Wolltet ihr auch schon immer mal ein Geschäftsmann sein, Immobilen verkaufen und schicke 30er-Jahre-Anzüge tragen? Im retrostilistischen Point-and-Click-Adventure A Golden Wake von Wadjet Eye Games könnt ihr genau das! Um ein erfolgreicher Geschäftsmann zu sein, gibt es eine einfache Faustregel: B.I.T.S.

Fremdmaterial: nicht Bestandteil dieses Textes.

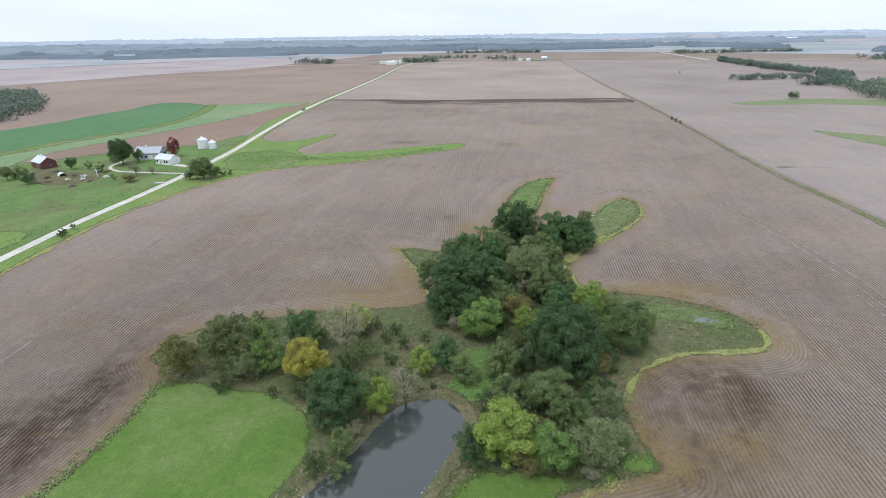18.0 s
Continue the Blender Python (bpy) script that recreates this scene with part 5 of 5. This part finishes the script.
# ---- road and farmyard clutter ----
def car(x, y, turn, paint, label):
    root = root_at("car", x, y, turn, label, "car", float(height(x, y)[0]) + 0.16)
    prof = [(-2.2, 0.35), (2.2, 0.35), (2.25, 0.75), (1.35, 0.95), (0.75, 1.42), (-1.2, 1.46), (-2.0, 0.98), (-2.25, 0.9)]
    bm = bmesh.new()
    a = [bm.verts.new((u, -0.85, z)) for u, z in prof]
    b = [bm.verts.new((u, 0.85, z)) for u, z in prof]
    bm.faces.new(a), bm.faces.new(b[::-1])
    for i in range(len(prof)):
        j = (i + 1) % len(prof)
        bm.faces.new((a[i], b[i], b[j], a[j]))
    bmesh.ops.recalc_face_normals(bm, faces=bm.faces)
    bmesh.ops.bevel(bm, geom=bm.edges[:], offset=0.06, segments=2, affect="EDGES")
    part("body", bm, paint, root)
    for s in (-1, 1):
        bm = bmesh.new()
        q = [(-1.55, 1.0), (0.95, 1.0), (0.62, 1.36), (-1.15, 1.38)]
        v = [bm.verts.new((u, s * 0.865, z)) for u, z in q]
        bm.faces.new(v if s < 0 else v[::-1])
        part("side_window", bm, M["glass_dark"], root)
        for u in (-1.4, 1.4):
            bm = bmesh.new()
            bmesh.ops.create_cone(bm, cap_ends=True, segments=18, radius1=0.33, radius2=0.33, depth=0.22, matrix=pose(u, s * 0.78, 0.33, 90))
            part("wheel", bm, M["dark_rubber"], root)


car(-198.2, 484.5, 98, M["car_paint"], "small dark car stopped on the gravel road")


def hut(x, y, turn):
    root = root_at("calf_hut", x, y, turn, "small arched white metal calf hut in the yard", "shed")
    bm = bmesh.new()
    n, r, l = 12, 1.5, 1.8
    for rr, flip in ((r, 0), (r - 0.06, 1)):
        a = [bm.verts.new((-l, rr * math.cos(math.pi * i / n), rr * math.sin(math.pi * i / n))) for i in range(n + 1)]
        b = [bm.verts.new((l, rr * math.cos(math.pi * i / n), rr * math.sin(math.pi * i / n))) for i in range(n + 1)]
        for i in range(n):
            q = (a[i], b[i], b[i + 1], a[i + 1])
            bm.faces.new(q if flip else q[::-1])
    part("shell", bm, M["galvanised"], root)
    bm = bmesh.new()
    v = [bm.verts.new((-l + 0.1, (r - 0.06) * math.cos(math.pi * i / n), (r - 0.06) * math.sin(math.pi * i / n))) for i in range(n + 1)]
    bm.faces.new(v)
    part("back_wall", bm, M["wood"], root)


hut(-225.5, 277, -30)


def pile(name, x, y, size, material, label, seed):
    """A low heap of boards or scrap."""
    rng = np.random.default_rng(seed)
    root = root_at(name, x, y, seed * 37 % 180, label, "pile")
    for k in range(7):
        bm = bmesh.new()
        l, w = size * rng.uniform(0.5, 1.0), rng.uniform(0.15, 0.4)
        add_box(bm, -l, l, -w, w, 0, 0.12)
        bmesh.ops.transform(bm, matrix=pose(rng.normal() * size * 0.25, rng.normal() * size * 0.25, 0.05 + 0.12 * k, rng.normal() * 4, rng.normal() * 4, rng.uniform(0, 180)), verts=bm.verts)
        part("board", bm, material, root)


for k, (x, y, s, m, words) in enumerate([
        (-219, 277.5, 1.8, "wood", "low heap of weathered boards"), (-213, 277, 1.6, "galvanised", "heap of pale scrap metal sheets"),
        (-212.5, 284.5, 2.2, "wood", "stack of old lumber beside the yard"), (-208.5, 285.5, 2.0, "rust", "rusty scrap heap beside the yard"),
        (-201, 277.5, 1.4, "white_paint", "small heap of white boards"), (-222, 266, 1.7, "wood", "brushy heap of wood in the pasture"),
        (-205, 262, 2.2, "wood", "heap of fallen branches in the pasture"), (-259, 283, 1.5, "rust", "rusty scrap beside the barn"),
        (-256, 255, 2.0, "rust", "rusty farm implement in the grass"), (-235, 283, 1.6, "wood", "pile of boards beside the barnyard"), (-216, 271, 1.3, "white_paint", "scattered white boards in the yard"),
        (-209, 272, 1.2, "galvanised", "pale sheet metal lying in the yard"), (-229, 272, 1.5, "rust", "rusty scrap lying in the yard"), (-203, 270, 1.3, "wood", "grey boards lying in the pasture")]):
    pile("scrap_pile", x, y, s, M[m], words, k + 1)

slab = root_at("water_trough", -168, 271.6, 20, "long pale concrete trough beside the road", "trough")
block("basin", (-2.2, 2.2, -0.8, 0.8, 0, 0.5), M["concrete"], slab)
block("rim", (-2.3, 2.3, -0.9, -0.7, 0.45, 0.6), M["concrete"], slab)
block("rim", (-2.3, 2.3, 0.7, 0.9, 0.45, 0.6), M["concrete"], slab)

pole = root_at("yard_pole", -206.7, 278.2, 0, "white yard pole with a crossbar", "pole")
block("post", (-0.1, 0.1, -0.1, 0.1, -0.3, 3.6), M["white_paint"], pole)
block("crossbar", (-0.9, 0.9, -0.06, 0.06, 2.7, 2.85), M["white_paint"], pole)


def fence(points, spacing, label):
    """Posts with two wires."""
    line = spline(points, spacing, False)
    z = height(line[:, 0], line[:, 1])
    root = new("fence")
    root.matrix_world = pose(line[0][0], line[0][1], z[0])
    tagged(root, label, "fence")
    post = bpy.data.meshes.new("post")
    bm = bmesh.new()
    bmesh.ops.create_cone(bm, cap_ends=True, segments=7, radius1=0.08, radius2=0.07, depth=1.5, matrix=Matrix.Translation((0, 0, 0.65)))
    bm.to_mesh(post)
    bm.free()
    post.materials.append(M["wood"])
    for (x, y), h in zip(line, z):
        o = new("post", post)
        o.parent = root
        o.location = (x - line[0][0], y - line[0][1], h - z[0])
    for up in (0.6, 1.15):
        v, f = tube([(x - line[0][0], y - line[0][1], h - z[0] + up) for (x, y), h in zip(line, z)], [0.008] * len(line), 4)
        mesh_object("wire", v, f, M["rust"], root)


fence([(-139, 60), (-157, 120), (-163, 170), (-168.5, 225), (-172, 262)], 6.0, "wire fence with wooden posts beside the road")
fence([(-244, 297), (-232, 299), (-220, 301)], 3.0, "board fence of the barnyard")

# far farmsteads
def far_shed(x, y, turn, l, d, e, r, wall, roof, label):
    root = root_at("farm_shed", x, y, turn, label, "shed")
    gable_building(root, l, d, e, r, M[wall], M[roof], 2.4)


far_shed(-318, 1150, 12, 20, 11, 4.5, 7, "white_paint", "pale_roof", "white farm shed far up the road")
far_shed(-338, 1158, 12, 13, 9, 4.5, 6.5, "white_paint", "grey_roof", "small white machine shed far up the road")
far_shed(-64, 1312, 7, 9, 7, 3.5, 5.5, "white_paint", "grey_roof", "white farmhouse at the crossroad")
far_shed(-46, 1316, 7, 9, 6, 3.5, 5, "white_paint", "pale_roof", "white shed at the crossroad")
far_shed(-12, 1345, 7, 12, 9, 4.5, 8, "grey_siding", "pale_roof", "grey barn with a pale roof at the crossroad")
far_shed(880, 1330, 10, 60, 16, 6, 8.5, "white_paint", "pale_roof", "very long white livestock shed in the distance")
far_shed(680, 1290, -20, 18, 11, 4.5, 7, "white_paint", "pale_roof", "white farm building beside distant trees")
far_shed(1139, 2990, 7, 60, 24, 8, 12, "white_paint", "pale_roof", "big white building near the horizon")
far_shed(1700, 2700, 7, 50, 20, 8, 11, "white_paint", "pale_roof", "white building near the horizon")
for k in range(4):
    grain_bin(-330 + 8 * k, 1172 + k, 3.2, 5.5 + (k % 2), 1.8)

# a fresh green yard round the far farmsteads
for k, (x, y, w, d) in enumerate([(-30, 1335, 90, 40), (-325, 1165, 60, 40)]):
    sheet("farm_lawn", ragged(spline([(x - w / 2, y - d / 2), (x + w / 2, y - d / 2 + 8), (x + w / 2 + 6, y + d / 2), (x - w / 2, y + d / 2)], 8.0), 2.0, 90.0 + k, 0.1), M["waterway"], 0.4, "green lawn of a distant farmstead", 10.0)
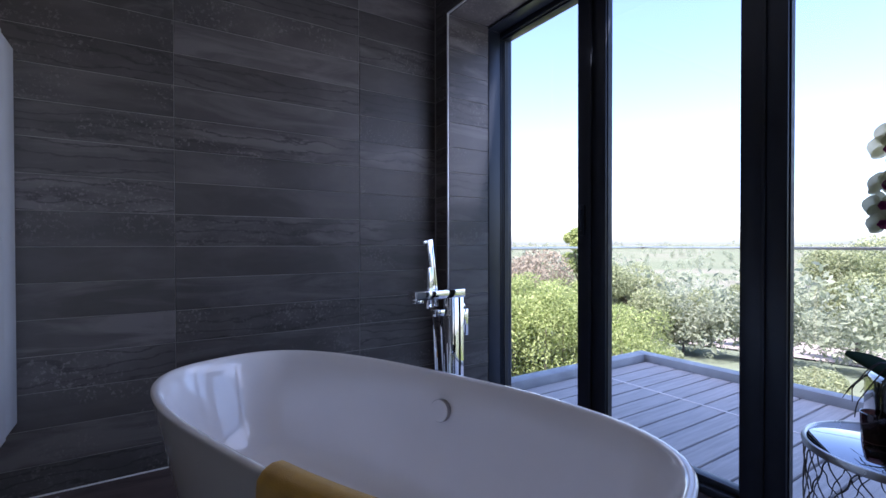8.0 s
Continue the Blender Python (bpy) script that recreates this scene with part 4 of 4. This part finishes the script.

Bleibt das Adventure seiner Philosophie treu und verkauft sich so gut wie der Protagonist Alfie Banks selbst?
Break the ice
Von Anfang an ködert A Golden Wake den Spieler damit, auf realen Fakten zu basieren. Ähnlich wie in der Fernsehserie Boardwalk Empire ist ein Großteil der Figuren ihren realen Charakteren nachempfunden. In der Haut von Alfie Banks erkundet man die fiktionalisierte Geschichte des Florida land booms der 20er Jahre und stößt auf (im deutschsprachigen Raum eher unbekannte) Charaktere wie George E. Merrick oder Thomas „Fatty“ Walsh. Ein Reiz des Spiels besteht also darin, die Geschichte zwar nicht neu zu schreiben, aber zumindest nacherleben zu können.
Introduce yourself
Nicht nur die Geschichte, sondern vor allem die Charaktere laden dazu ein erkundet zu werden. A Golden Wake ist ein charakterbasiertes Spiel. So handelt es hauptsächlich vom Aufstieg und Fall der Spielfigur Alfie Banks. Als Immobilienmakler macht er sich auf nach Miami, um dem Vermächtnis seines Vaters gerecht zu werden. Für den Spieler erstmal eine dröge Motivation, passt sie dennoch gut in die Zeit der 20er und 30er Jahre. Grundlegend werden so auch Alfies Charakterzüge vorgestellt: Er ist ein Geschäftsmann durch und durch, der mit seiner Redekunst immer bekommt, was er will. Die Redekunst ist dabei ein wichtiges Spielelement von A Golden Wake. So gibt es immer wieder die Möglichkeit, Rätsel zu umgehen, wenn der Spieler in einem Minispiel richtig argumentiert. Dabei ist es nicht immer leicht, die richtigen Worte zu finden, da die Argumente nie eindeutig auf die Charakteranalyse passen. Im Fall des Scheiterns – was öfters vorkommen kann – gibt es einen alternativen Lösungsweg, der zum Ziel führt.
Tell a story
Bis die eigentliche Geschichte ins Rollen kommt, braucht A Golden Wake eine Weile. Ein gutes Drittel verwendet das Adventure eben damit sich vorzustellen – zum einen den Charakter von Alfie Banks, zum anderen die verschiedenen Spielelemente, wie die Redekunst oder Actioneinlagen. Erst als Alfie in den Mafia-Mob von „Fatty“ Walsh eintritt, startet die eigentlich motivierende Geschichte. Jedoch kennzeichnet dieser Start auch einen Bruch, denn dass der saubere Geschäftsmann plötzlich ein dreckiger Gangster wird, glaubt Alfie eine ganze Zeit selbst nicht. Der zunächst ausführlich vorgestellte Charakter von Alfie Banks wird durch den plötzlichen Charakterbruch inkohärent, weshalb das Spiel immer wieder mit zeitlichen Ellipsen arbeitet, um sich vor einer wirklichen Charakterentwicklung zu drücken. Diese Unglaubwürdigkeit versucht das Spiel auch mit moralischen Schein-Entscheidungen zu kaschieren, wobei betont werden muss, dass es sich eben nur um einen Schein handelt, denn: Egal wie sich der Spieler entscheidet, der Ausgang der Geschichte bleibt immer gleich.
Sell your pitch!
Auch wenn die Geschichte mit einem Charakterbruch startet, schafft es A Golden Wake sich am Ende zu rehabilitieren, indem es seinen anfänglichen Aufhänger einlöst. Der Spieler durch- und erlebt Geschichte, wie zum Beispiel den Tod von „Fatty“ Walsh im Coral Gables Biltmore Hotel oder den Great Miami Hurricane. Auch Alfies Charakter wird gegen Ende revidiert, indem der Spieler nochmal einen älteren Alfie spielen darf, der für seine Ideale alles opfert. A Golden Wake versucht eine Charakterstudie, was dem Spiel durch die fehlende Charakterentwicklung nur mäßig gelingt. Als ein dramatisiertes Zeitdokument der 20er und 30er Jahre funktioniert das Adventure hingegen sehr gut und löst so zumindest einen Teil seines Versprechens ein.